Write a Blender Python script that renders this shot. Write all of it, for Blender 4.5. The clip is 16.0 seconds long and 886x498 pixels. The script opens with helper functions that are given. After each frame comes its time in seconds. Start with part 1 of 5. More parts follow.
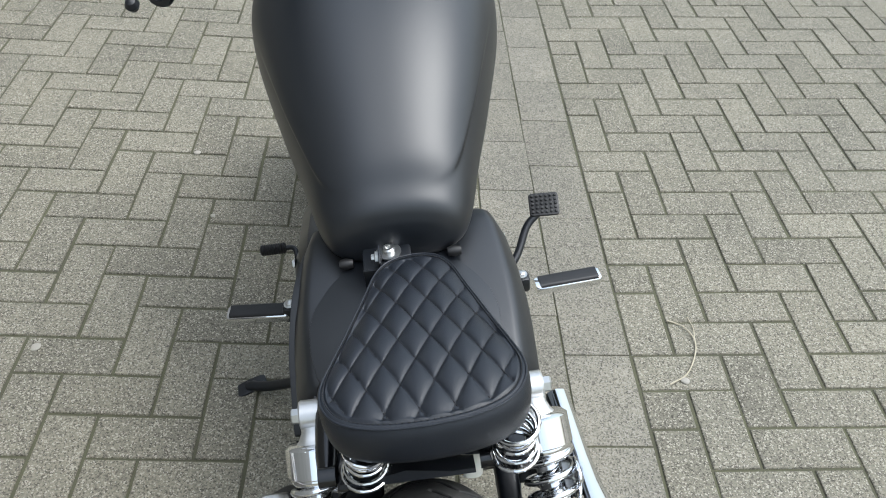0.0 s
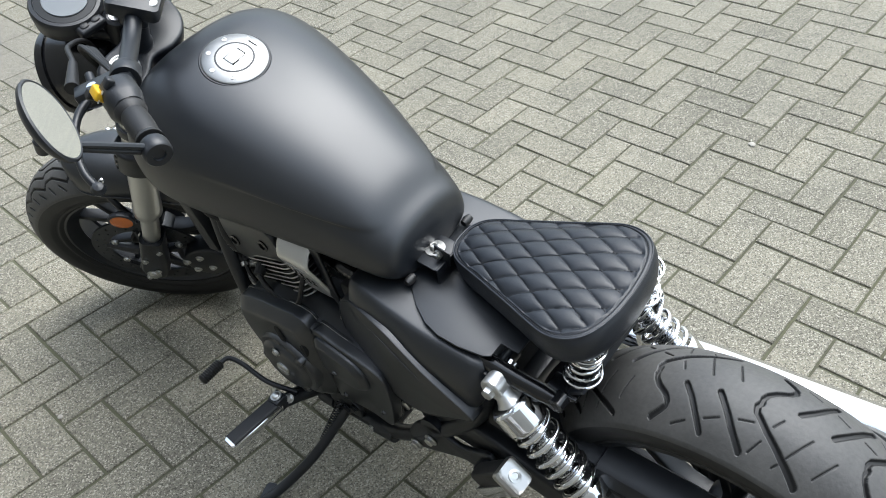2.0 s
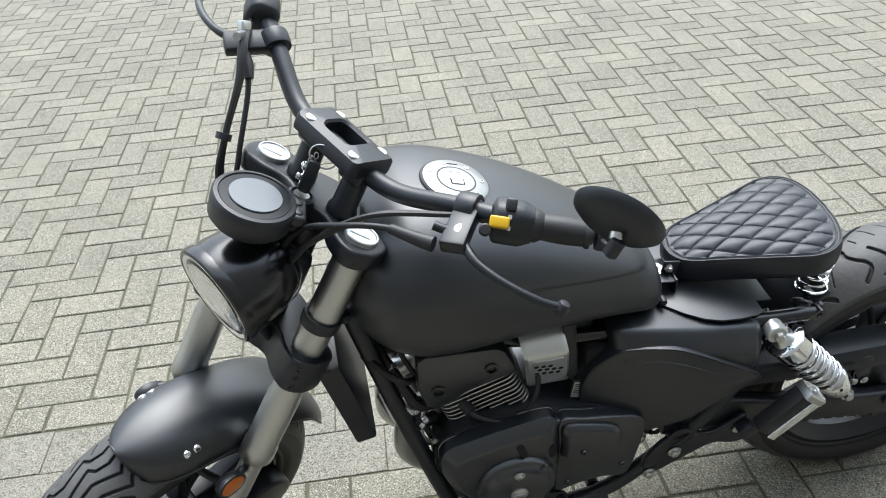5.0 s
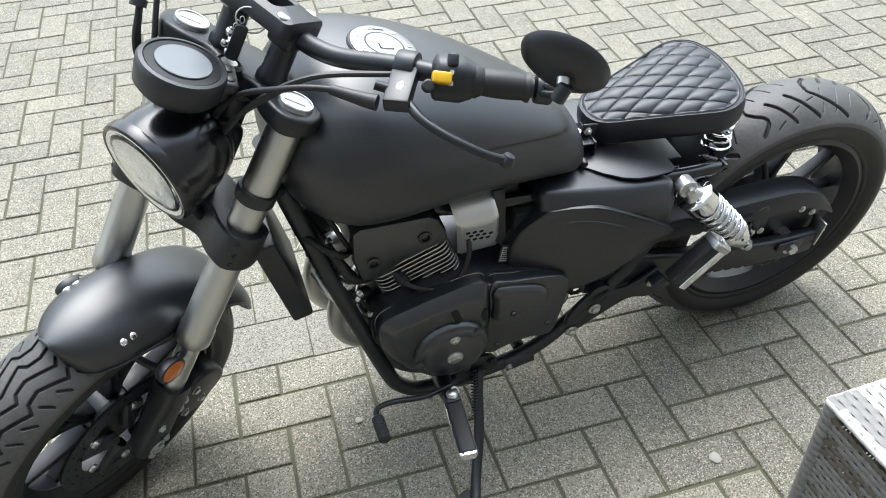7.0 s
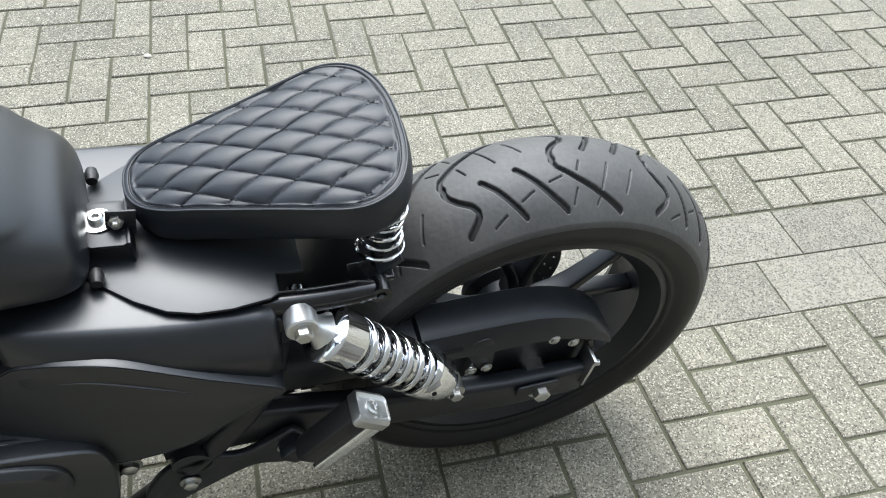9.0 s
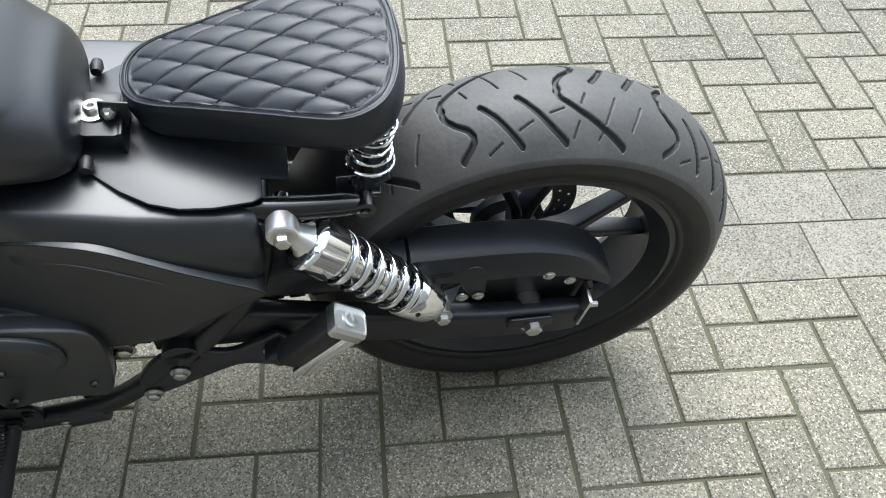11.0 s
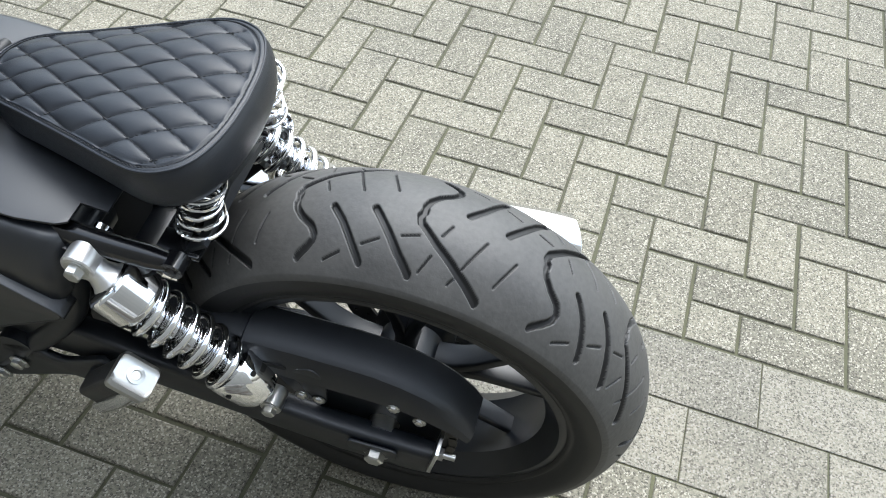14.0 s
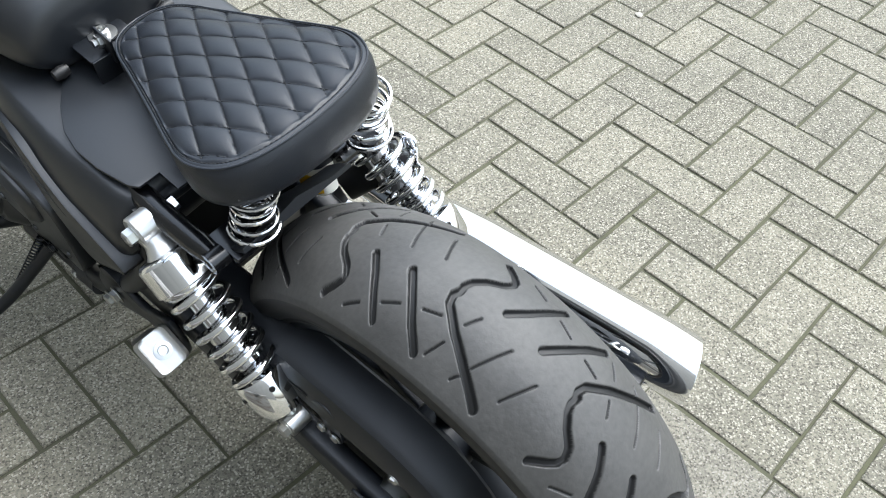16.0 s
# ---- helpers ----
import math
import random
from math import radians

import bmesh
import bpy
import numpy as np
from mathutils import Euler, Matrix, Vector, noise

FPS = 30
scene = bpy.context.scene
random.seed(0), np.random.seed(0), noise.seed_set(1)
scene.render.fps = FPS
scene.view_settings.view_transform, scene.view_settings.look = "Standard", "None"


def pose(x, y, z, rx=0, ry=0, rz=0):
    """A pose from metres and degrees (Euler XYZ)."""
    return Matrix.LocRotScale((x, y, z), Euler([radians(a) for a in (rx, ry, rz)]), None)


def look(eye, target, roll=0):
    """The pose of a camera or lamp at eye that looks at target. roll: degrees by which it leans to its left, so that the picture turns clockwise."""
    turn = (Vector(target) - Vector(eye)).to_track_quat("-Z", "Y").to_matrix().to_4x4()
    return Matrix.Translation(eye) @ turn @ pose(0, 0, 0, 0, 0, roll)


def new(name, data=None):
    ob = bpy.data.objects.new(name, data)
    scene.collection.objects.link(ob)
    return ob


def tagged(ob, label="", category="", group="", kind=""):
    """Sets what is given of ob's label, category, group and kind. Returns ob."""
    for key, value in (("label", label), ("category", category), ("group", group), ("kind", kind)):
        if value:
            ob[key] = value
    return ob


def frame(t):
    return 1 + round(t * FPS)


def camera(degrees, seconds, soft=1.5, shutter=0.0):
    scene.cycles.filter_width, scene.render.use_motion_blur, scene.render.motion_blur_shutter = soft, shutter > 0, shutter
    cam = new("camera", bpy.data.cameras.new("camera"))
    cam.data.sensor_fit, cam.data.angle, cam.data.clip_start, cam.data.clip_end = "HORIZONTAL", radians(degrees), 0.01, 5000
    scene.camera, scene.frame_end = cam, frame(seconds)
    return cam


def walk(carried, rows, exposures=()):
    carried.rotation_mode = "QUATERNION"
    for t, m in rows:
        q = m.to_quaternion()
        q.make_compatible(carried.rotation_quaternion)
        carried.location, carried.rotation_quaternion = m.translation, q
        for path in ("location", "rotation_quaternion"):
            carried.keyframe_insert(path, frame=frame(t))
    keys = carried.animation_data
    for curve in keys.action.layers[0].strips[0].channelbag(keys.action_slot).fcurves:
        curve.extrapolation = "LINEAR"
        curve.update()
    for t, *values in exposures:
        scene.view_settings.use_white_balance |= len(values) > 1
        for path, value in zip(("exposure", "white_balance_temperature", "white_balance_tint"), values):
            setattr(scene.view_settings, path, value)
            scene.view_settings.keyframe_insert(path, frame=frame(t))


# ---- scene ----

-.-.-

--- What is expected ---
Find the lines containing "that" and list every one of them.

--- Result ---
Write a Blender Python script that renders this shot. Write all of it, for Blender 4.5. The clip is 16.0 seconds long and 886x498 pixels. The script opens with helper functions that are given. After each frame comes its time in seconds. Start with part 1 of 5. More parts follow.
    """The pose of a camera or lamp at eye that looks at target. roll: degrees by which it leans to its left, so that the picture turns clockwise."""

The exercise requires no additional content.